I am not saying it is a magic bean (solution) but I am saying that adding a player like Abreu to the Giants to conteract and replace the influence Molina had last year can help. I believe it did just that with Abreu's influence on Figgins for the Angels.
In theory there is no difference between theory and practice. In practice there is. -- Yogi Berra
Incidentally, is it "sabermetrics" to figure out what a player is actually worth, and pay him accordingly?
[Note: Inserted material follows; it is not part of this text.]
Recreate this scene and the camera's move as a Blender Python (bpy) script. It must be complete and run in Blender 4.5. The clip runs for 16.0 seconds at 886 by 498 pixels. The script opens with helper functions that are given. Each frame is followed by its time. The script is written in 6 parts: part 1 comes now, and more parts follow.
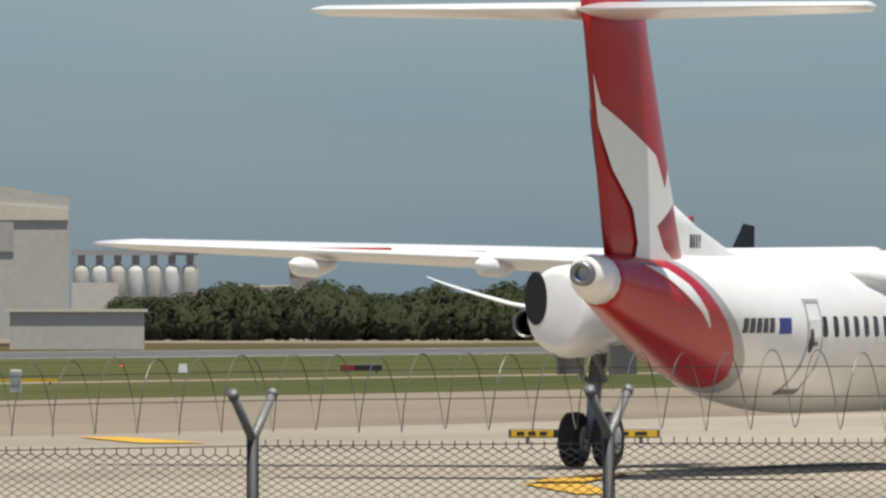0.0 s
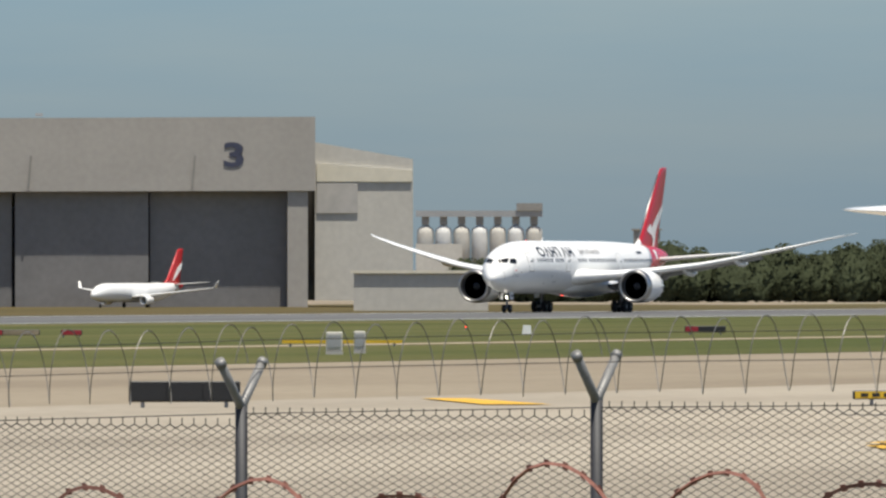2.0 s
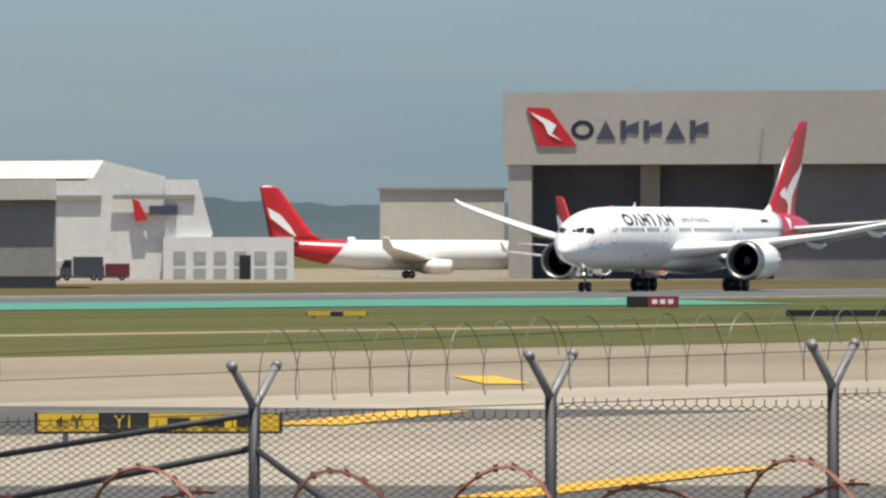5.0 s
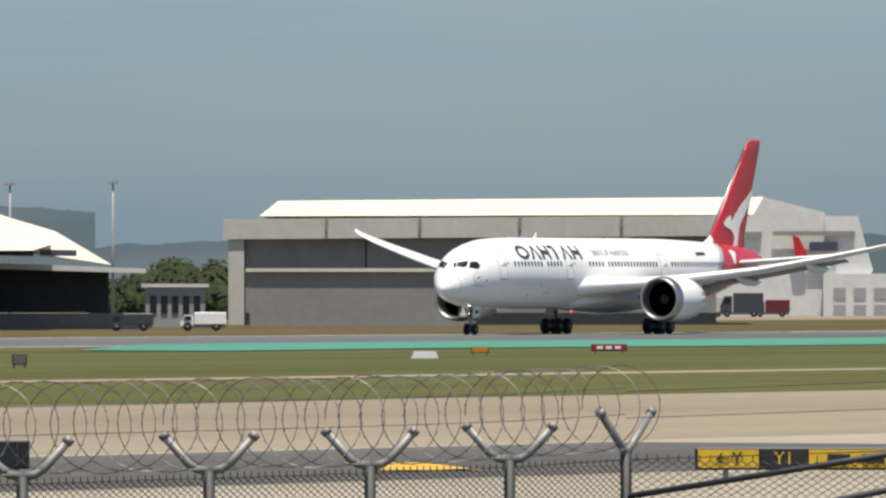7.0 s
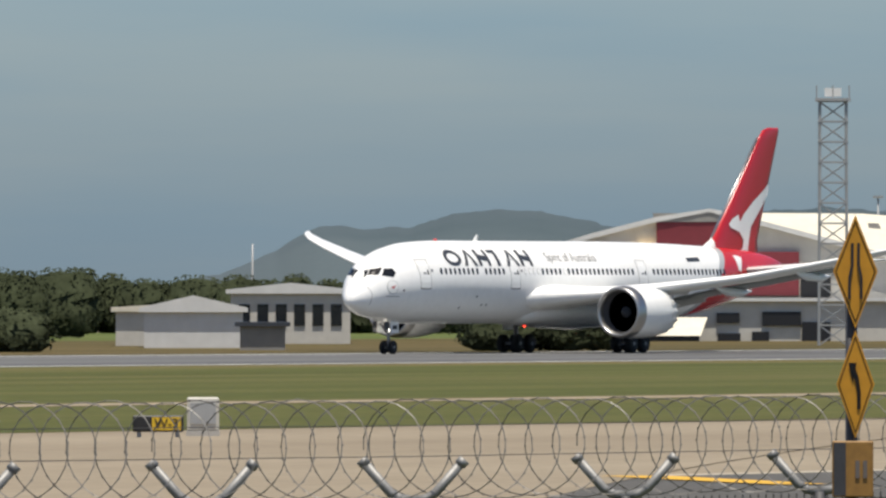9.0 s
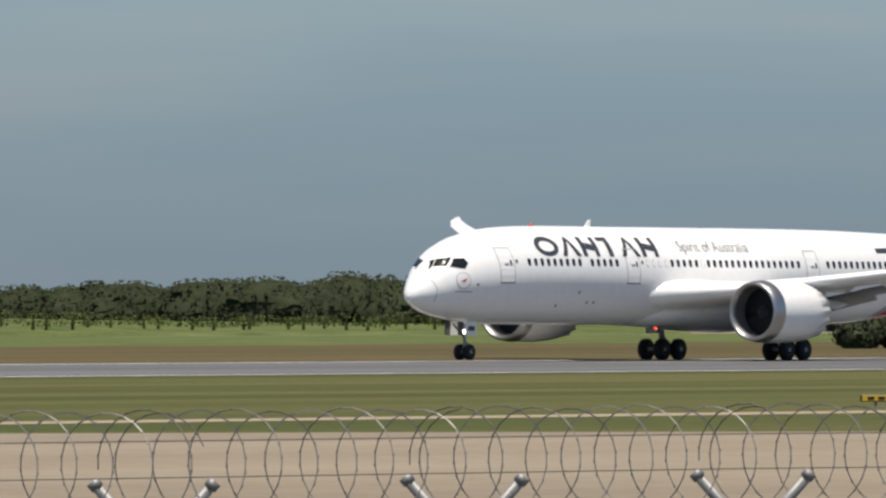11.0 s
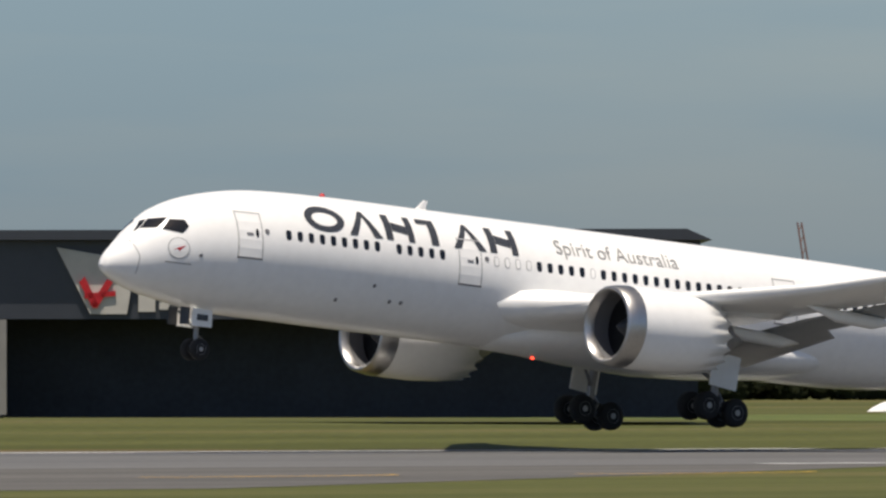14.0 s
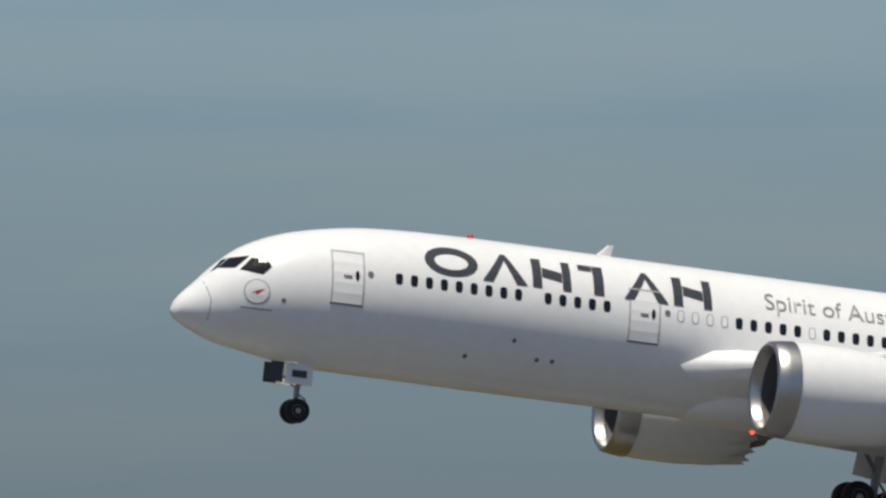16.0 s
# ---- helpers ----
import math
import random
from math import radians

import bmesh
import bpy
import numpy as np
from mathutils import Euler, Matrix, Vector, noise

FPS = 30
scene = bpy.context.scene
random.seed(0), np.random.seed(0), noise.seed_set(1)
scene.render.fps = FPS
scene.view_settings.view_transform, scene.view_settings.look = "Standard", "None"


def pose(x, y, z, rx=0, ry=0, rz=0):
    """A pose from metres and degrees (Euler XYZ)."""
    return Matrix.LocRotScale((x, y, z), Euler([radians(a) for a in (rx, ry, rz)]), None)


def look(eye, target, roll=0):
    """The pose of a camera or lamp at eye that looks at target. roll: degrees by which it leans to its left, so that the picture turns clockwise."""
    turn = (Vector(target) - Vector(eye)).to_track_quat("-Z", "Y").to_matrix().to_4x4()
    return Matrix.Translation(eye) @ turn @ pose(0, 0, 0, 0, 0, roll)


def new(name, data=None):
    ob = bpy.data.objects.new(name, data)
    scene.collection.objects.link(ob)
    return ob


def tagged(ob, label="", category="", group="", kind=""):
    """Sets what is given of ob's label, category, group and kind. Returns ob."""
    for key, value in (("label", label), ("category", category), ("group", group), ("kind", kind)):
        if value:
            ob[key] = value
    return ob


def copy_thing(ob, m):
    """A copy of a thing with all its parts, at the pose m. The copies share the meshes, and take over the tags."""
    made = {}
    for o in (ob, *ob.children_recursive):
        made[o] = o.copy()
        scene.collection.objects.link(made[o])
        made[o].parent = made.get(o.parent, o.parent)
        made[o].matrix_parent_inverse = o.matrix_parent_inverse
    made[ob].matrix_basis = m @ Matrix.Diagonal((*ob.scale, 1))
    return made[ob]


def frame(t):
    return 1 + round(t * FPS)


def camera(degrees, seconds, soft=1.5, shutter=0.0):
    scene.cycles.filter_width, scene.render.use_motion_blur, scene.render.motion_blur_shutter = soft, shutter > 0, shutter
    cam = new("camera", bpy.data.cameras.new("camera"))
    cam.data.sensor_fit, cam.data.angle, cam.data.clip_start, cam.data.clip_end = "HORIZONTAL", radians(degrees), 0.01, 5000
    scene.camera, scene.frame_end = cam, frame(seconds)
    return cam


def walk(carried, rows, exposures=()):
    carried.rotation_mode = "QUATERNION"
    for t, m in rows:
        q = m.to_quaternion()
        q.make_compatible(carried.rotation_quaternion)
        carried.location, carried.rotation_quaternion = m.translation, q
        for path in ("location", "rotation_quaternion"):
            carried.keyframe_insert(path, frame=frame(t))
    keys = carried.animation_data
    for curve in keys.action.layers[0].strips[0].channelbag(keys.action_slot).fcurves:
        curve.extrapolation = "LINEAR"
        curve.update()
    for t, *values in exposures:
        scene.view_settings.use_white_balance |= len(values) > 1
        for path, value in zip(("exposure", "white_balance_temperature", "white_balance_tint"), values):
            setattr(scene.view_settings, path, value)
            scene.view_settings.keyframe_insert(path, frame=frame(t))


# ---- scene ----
# ---- camera and its turn: bearing and tilt in degrees, bearing 0 lies square across the runway ----
EYE = Vector((0.0, 0.0, 4.5))
RUNWAY_Y = 473.1


def spot(bearing, distance, z=0.0):
    a = radians(bearing)
    return Vector((distance * math.sin(a), distance * math.cos(a), z))


PAN = [
    (0, 71.872, 0.289),
    (0.5, 71.815, -0.099),
    (1, 70.910, 0.052),
    (1.5, 70.802, 0.247),
    (2, 70.294, 0.112),
    (2.5, 69.897, 0.171),
    (3, 69.488, 0.140),
    (3.5, 68.583, 0.140),
    (4, 67.761, 0.263),
    (4.5, 67.285, 0.302),
    (5, 66.178, -0.017),
    (7.3, 62.864, 0.053),
    (7.5, 62.625, -0.068),
    (8, 61.331, -0.144),
    (8.5, 60.406, 0.120),
    (9, 58.661, 0.197),
    (9.5, 57.113, 0.181),
    (10, 55.510, 0.114),
    (12.3, 45.669, 0.399),
    (12.5, 44.819, 0.399),
    (12.8, 43.395, 0.336),
    (13, 42.226, 0.331),
    (13.2, 40.527, 0.368),
    (13.5, 39.096, 0.430),
    (13.9, 36.838, 0.497),
    (14, 35.541, 0.487),
    (14.2, 33.817, 0.528),
    (14.3, 33.249, 0.547),
    (14.5, 31.724, 0.606),
    (14.7, 29.987, 0.736),
    (14.9, 28.180, 0.847),
    (15, 27.106, 0.873),
    (15.2, 25.563, 0.941),
    (15.5, 23.162, 1.070),
    (16.0, 17.415, 1.394),
]
cam = camera(4.064, 16.0, 2.5)


def aim(bearing, tilt):
    e = radians(tilt)
    way = spot(bearing, math.cos(e), math.sin(e))
    return look(EYE, EYE + way * 100)


walk(cam, [(t, aim(b, e)) for t, b, e in PAN], [(0.0, 0.0, 6450, 8), (1.5, 0.1, 6450, 8), (3.5, 0.3, 6500, 8), (5.0, 0.27, 6500, 8), (8.0, 0.16, 6500, 9), (10.0, 0.09, 6500, 10), (13.5, -0.02, 6700, 12), (15.0, -0.15, 6800, 12), (16.0, -0.35, 6450, 9)])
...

Is it "sabermetrics" to figure out what the injury risk for a 39-year-old guy is?
Coming off of a successful season, I fully expected both to be back, so I can't say that I am "disappointed."
My sense is that the media and the fans harped so much on the team's obvious lack of offense that Sabean has been defensive since June. I have no doubt that Sabes recognizes the team's glaring weakness: what I doubt is that he has the creativity/foresight to fix it. His efforts this year (Sanchez, Garko) were less than fulfilling, and he dealt two of the top 5 (3?) pitching prospects in those deals. So absent a monster FA signing that would take the team into the $95 mil+ payroll range, can he pull off another Jeff Kent type deal?
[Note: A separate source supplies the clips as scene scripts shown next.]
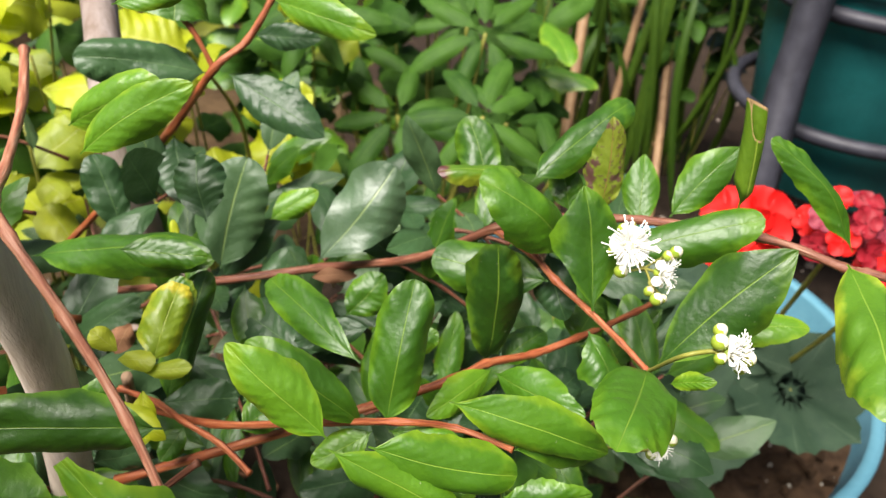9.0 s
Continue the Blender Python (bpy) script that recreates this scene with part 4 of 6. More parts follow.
leaf(leader, (-0.1629, -0.0157, 0.9695), (-0.2140, -0.0244, 1.0065), 0.0187, (0.490, -0.707, 0.510), "green", 2, 0.22, 0.07, ribs=8, wave=0.11)
leaf(leader, (-0.1680, -0.0105, 0.9639), (-0.2270, -0.0353, 0.9416), 0.0351, (0.193, -0.870, 0.455), "green", 6, 0.18, 0.06, wave=0.05, ribs=5)
leaf(leader, (-0.1500, -0.0270, 0.9752), (-0.0816, -0.0305, 0.9782), 0.0175, (-0.050, -0.580, 0.815), "green", 6, 0.24, 0.09, ribs=7, hook=0.14)
leaf(leader, (-0.1559, -0.0251, 0.9721), (-0.1390, -0.0715, 0.9780), 0.0215, (-0.483, -0.065, 0.873), "green", 0, 0.12, 0.05)
leaf(leader, (-0.1549, -0.0184, 0.9639), (-0.1219, -0.0366, 0.9382), 0.0272, (0.121, -0.731, 0.672), "fresh", 0, 0.14, 0.06)
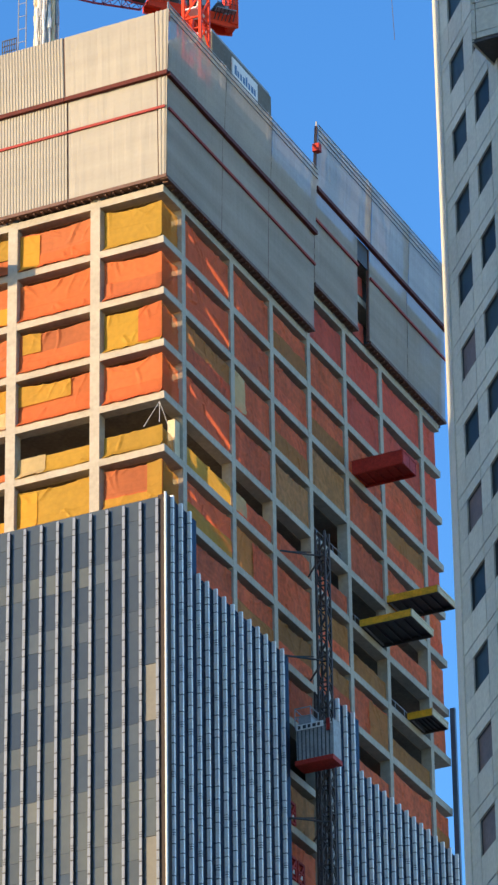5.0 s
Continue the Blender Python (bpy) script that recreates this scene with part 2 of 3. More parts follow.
for k in range(-3, 17):
    bm = bmesh.new()
    prism(bm, PLAN, level(k) - SLAB, level(k))
    part("floor_slab", bm, CONCRETE, tower)
# dark plates under the slabs stand in for shade in the open floors
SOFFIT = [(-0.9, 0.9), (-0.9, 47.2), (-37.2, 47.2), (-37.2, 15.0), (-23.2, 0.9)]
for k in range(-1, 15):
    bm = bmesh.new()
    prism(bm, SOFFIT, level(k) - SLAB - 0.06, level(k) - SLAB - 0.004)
    part("formwork_soffit", bm, SOFFIT_SHADE, tower, "dark plate painting the shade under a slab")
# inner core added to stop light passing through the open floors
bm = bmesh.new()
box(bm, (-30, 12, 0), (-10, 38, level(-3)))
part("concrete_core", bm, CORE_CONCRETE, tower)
for k in range(-3, 16):
    z0, z1 = level(k + 1), level(k) - SLAB
    cols = [((x - 0.38, 0.004, z0), (x + 0.38, 0.8, z1)) for x in LEFT_COLUMNS]
    cols += [((-0.8, y - 0.29, z0), (-0.004, y + 0.29, z1)) for y in RIGHT_COLUMNS]
    cols += [((-12.3, 46.8, z0), (-11.6, 47.5, z1)), ((-24.3, 46.8, z0), (-23.6, 47.5, z1))]
    for lo, hi in cols:
        boxpart("column", lo, hi, CONCRETE, tower)
    for s in SLANT_COLUMNS:
        bm = bmesh.new()
        box(bm, (-0.36, 0.004, z0), (0.36, 0.8, z1), pose(-23.6 - s * S45, s * S45, 0, 0, 0, -45))
        part("column", bm, CONCRETE, tower)

# flush slab and column faces stand one above the other; the column stripes between bays sit a little proud
for x in LEFT_COLUMNS:
    boxpart("column_facing", (x - 0.37, -0.012, level(6)), (x + 0.37, 0.3, level(0) + 0.3), CONCRETE, tower)
for i, y in enumerate(RIGHT_COLUMNS):
    boxpart("column_facing", (-0.3, y - 0.28, level(8)), (0.012, y + 0.28, level(-1 if i > 2 else 0) + 0.3), CONCRETE, tower)
boxpart("column_facing", (-0.3, 23.4, level(15)), (0.012, 24.1, level(8)), CONCRETE, tower)


# ---- curtain wall ----
MOD = 1.313
FLOOR_LOW = 20
rnd = random.Random(4)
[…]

Speaking of which, here's who is playing in the Championship Series:
NL: Phillies ($113 mil payroll, #7 overall) v. Dodgers ($100.4 mil payroll, #9 overall)
AL: Yankees ($201.5 mil payroll, #1 overall) v. Angels ($113.7 mil, #6 overall). Red Sox were #4, Tigers were #5.
Giants were 13th.
So while money isn't everything (i.e., Mets, Cubs, Astros), it's pretty clear that in order to contend year in and year out a team needs to be willing to get up to $100 mil. Are Neuk and the 'vestors willing to go there?
I look for Sabes to bring in Jim Thome with a 3-year deal starting at 10 million with 25% salary escalation in years two and three. (Enter 10 years of outstanding stats here).
I just ordered a gross of barf bags.
I know you're kidding, Ed, but in case you've scared anyone, Thome isn't going to stay in the NL. He'll go back and DH in the AL.